Change log

v0.1.0 <2022-xx-xx>

WILL BE MOVED TO GITHUB RELEASES.

New features

Dynamic batch size support (by batch_max_frames).
New acoustic models based on duration informed Tacotron.
New F0 prediction models based on duration informed Tacotron.
Multi-stream model implementations
Support mel-spectrogram as acoustic features.
Integrate uSFGAN vocoder

v0.0.3 <2022-10-15>

Moved the repository to https://github.com/nnsvs organization.

New features

Mixed precision training #106
Recipe-level integration of hyperparameter optimization with Optuna #43 Hyperparameter optimization with Optuna
Added VariancePredictor (Ren et al. [RHQ+21]).
Spectrogram, aperiodicity, F0, and generated audio is now logged to tensorboard if train_resf0.py is used.
Objective metrics (such as mel-cepstrum distortion and RMSE) are now logged to tensorboard. #41
Added MDNv2 (MDN + dropout) #118
Correct V/UV (correct_vuv) option is added to feature processing.
Support training non-resf0 models with train_resf0.py #125
Global-variance (GV)-based post-filter

Bug fixes

Add a heuristic trick to prevent non-negative durations at synthesis time
Fix error when no dynamic features are used #128
Add a workaround for WORLD’s segfaults issue when min_f0 is too high.
Fix bug of computing pitch regularization weights
Fix continuous F0 for rest

Improvements

nnsvs.model.MDN now support dropout by the dropout argument.
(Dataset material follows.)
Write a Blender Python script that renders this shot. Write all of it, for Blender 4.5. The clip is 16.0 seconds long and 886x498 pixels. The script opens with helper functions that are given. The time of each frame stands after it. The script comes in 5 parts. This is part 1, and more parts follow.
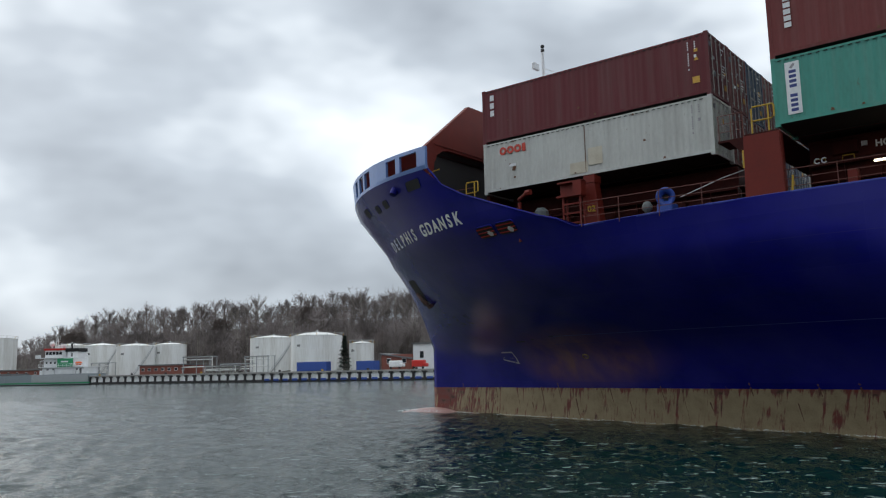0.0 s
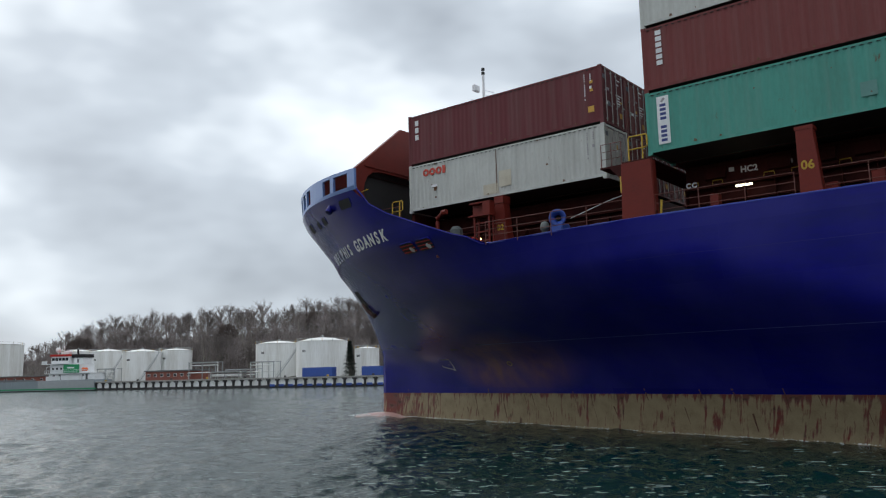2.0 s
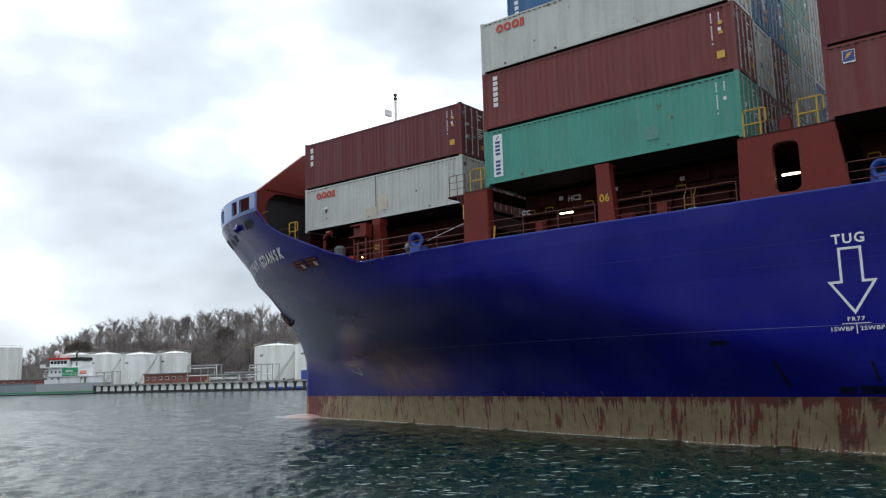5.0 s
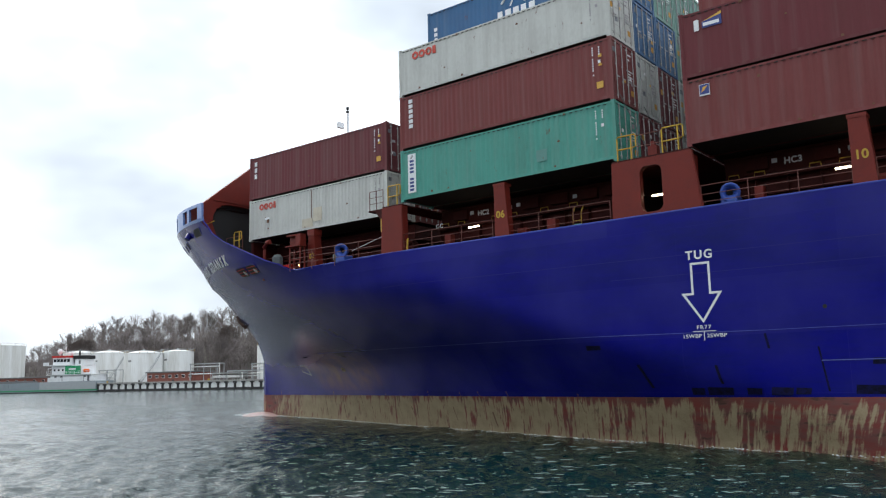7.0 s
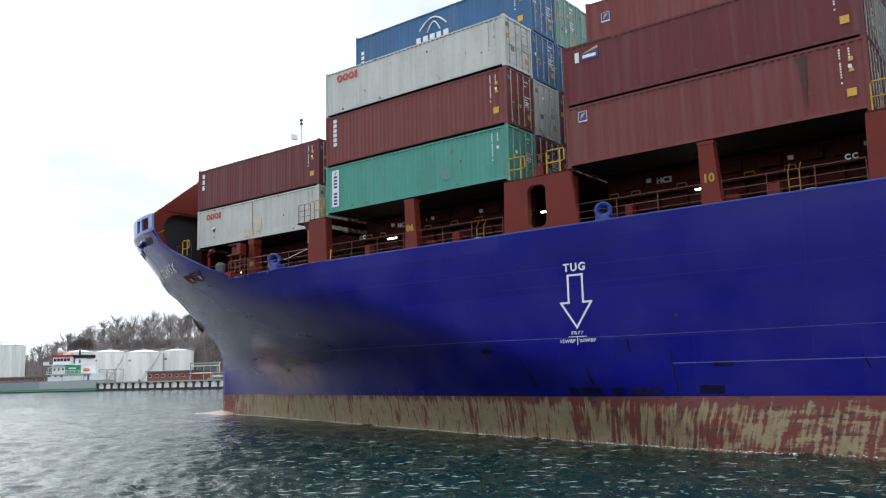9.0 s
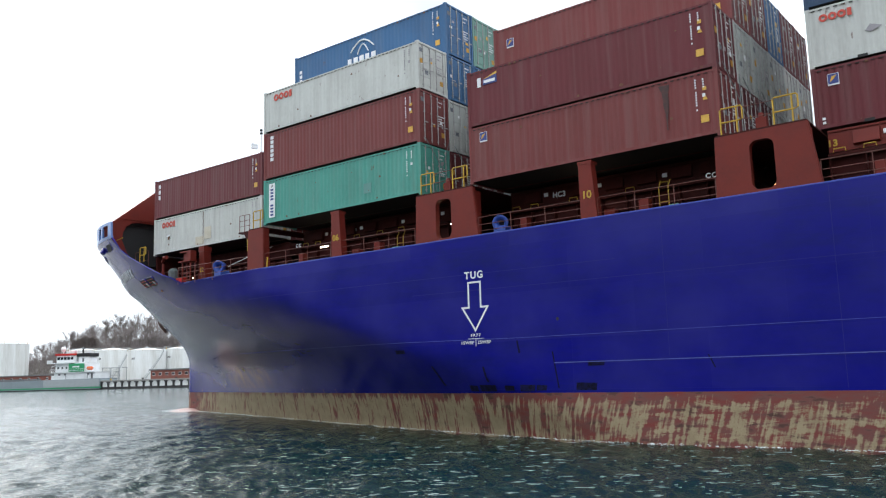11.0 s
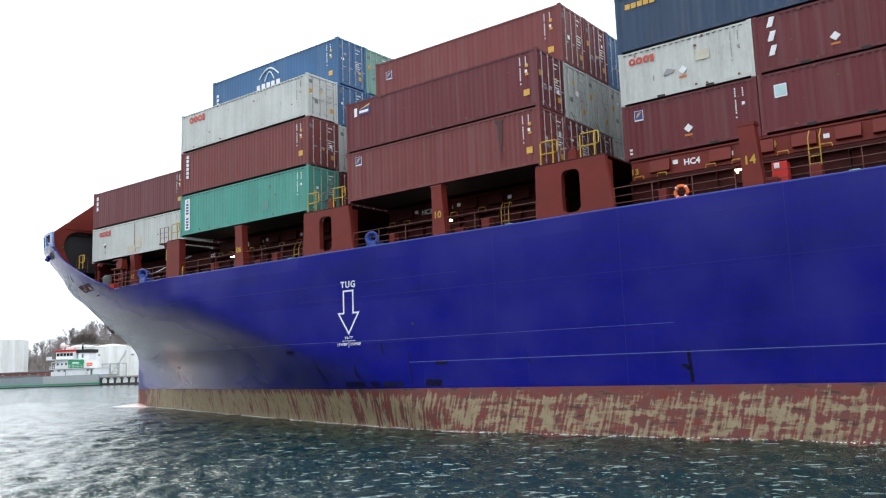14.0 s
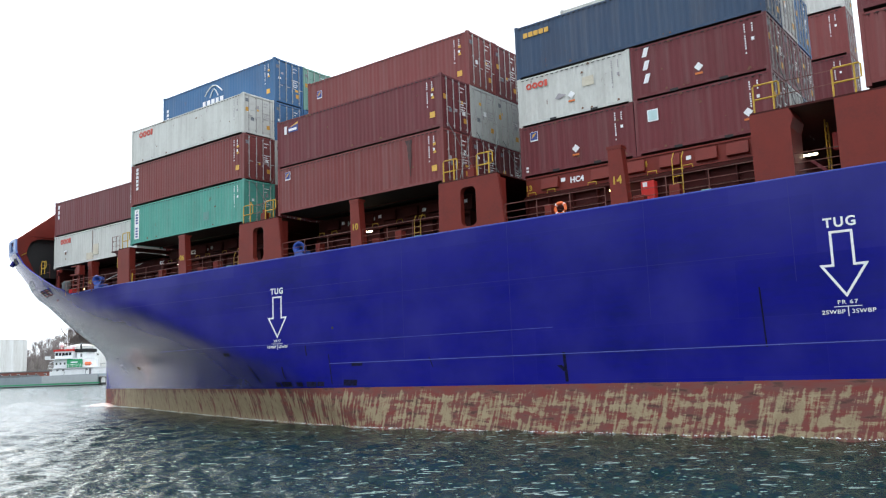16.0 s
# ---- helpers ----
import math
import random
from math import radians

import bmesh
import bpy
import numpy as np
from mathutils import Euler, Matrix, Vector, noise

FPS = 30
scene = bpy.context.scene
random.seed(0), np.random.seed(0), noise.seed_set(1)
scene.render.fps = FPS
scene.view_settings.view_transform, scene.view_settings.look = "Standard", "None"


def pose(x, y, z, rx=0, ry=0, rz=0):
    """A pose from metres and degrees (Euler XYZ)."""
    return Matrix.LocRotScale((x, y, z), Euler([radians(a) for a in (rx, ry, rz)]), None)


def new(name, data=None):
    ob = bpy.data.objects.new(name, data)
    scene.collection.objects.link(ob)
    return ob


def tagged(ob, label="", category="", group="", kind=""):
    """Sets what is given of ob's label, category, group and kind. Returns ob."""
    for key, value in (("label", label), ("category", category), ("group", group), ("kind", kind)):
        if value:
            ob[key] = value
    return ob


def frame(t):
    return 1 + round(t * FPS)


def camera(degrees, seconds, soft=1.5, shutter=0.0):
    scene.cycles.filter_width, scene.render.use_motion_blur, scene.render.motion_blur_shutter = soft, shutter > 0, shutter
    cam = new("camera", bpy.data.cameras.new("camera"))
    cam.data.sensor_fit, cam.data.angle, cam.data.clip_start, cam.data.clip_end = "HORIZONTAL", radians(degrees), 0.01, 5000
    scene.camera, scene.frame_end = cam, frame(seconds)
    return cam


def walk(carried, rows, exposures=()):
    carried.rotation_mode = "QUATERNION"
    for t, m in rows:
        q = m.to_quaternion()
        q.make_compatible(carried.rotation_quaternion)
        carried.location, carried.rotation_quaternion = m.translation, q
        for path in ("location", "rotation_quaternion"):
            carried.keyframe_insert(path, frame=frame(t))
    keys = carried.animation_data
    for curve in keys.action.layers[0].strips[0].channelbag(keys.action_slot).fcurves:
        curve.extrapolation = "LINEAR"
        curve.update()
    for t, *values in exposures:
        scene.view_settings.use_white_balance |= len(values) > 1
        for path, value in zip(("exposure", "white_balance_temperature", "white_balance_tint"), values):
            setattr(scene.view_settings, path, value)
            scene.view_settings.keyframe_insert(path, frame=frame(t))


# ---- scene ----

The dropout argument existed before but it was no-op for a long time.
Number of training iterations can be now specified by either epochs or steps.
A heuristic trick is added to prevent serious V/UV prediction errors . #95 #119
Speech parameter trajectory smoothing (Takamichi et al. [TKT+15]). Disabled by default.
Added recipe tests on CI #116
Add option to allow filtering of long segments #135
Stream-wise flags to enable/disable dynamic features
Pre-processing: Tweaked min_f0/max_f0 threshold
Pre-processing: Add resampling if necessary
Pre-processing: Allow users to specify expliciti F0 range
Expose decay_size for pitch reguralization
Support Codecov

Deprecations

dropout for nnsvs.model.MDN is deprecated. Please consider removing the parameter as it has no effect.
dropout for nnsvs.model.Conv1dResnet is deprecated. Please consider removing the parameter as it has no effect.
FeedForwardNet is renamed to FFN to be consistent with other names (such as MDN)
ResF0Conv1dResnetMDN is deprecated. You can use ResF0Conv1dResnet with use_mdn=True.
Conv1dResnetMDN is deprecated. You can use Conv1dResnet with use_mdn=True.

Breaking changes

Update d4c threshold to prevent serious voiced -> unvoiced errors from 0.85 to 0.15. If you prefer the old default, please set d4c_threshold to 0.85.
Default values of functions in gen.py and svs.py are changed while refactoring. Please explicitly set the function arguments to avoid unexpected behavior.

Documentation

Added documentations as mush as possible.

Experimental features

Some features that are available but not yet tested or documented

GAN-based post-filters (Kaneko et al. [KTKY17b], Kaneko et al. [KTKY17a]) #85 and GV post-filter (Silén et al. [SilenHNG12])
CycleGAN-based post-filter
Support for neural vocoders #72
Add ResF0NonAttentiveTacotron acoustic model. #129 #15
WaveNet #100
GAN-based acoustic models #85
Make nnsvs.svs to support trainable post-filters and neural vocoders.

v0.0.2 <2022-04-29>

A version that should work with ENUNU v0.4.0

New features

Improved timings with MDN duration models #80
Improved acoustic models with residual F0 prediction #76

Bug fixes

numpy.linalg.LinAlgError in MDN models #94

v0.0.1 <2022-03-11>

The first release

The initial version of nnsvs (with some experimental features like vibrato modeling and data augmentation). This version should be compatible with currently available tools around nnsvs (e.g., ENUNU). Hydra >=v1.0.0, <v1.2.0 is supported. PyPi release is also available. So you can install the core library by pip install nnsvs.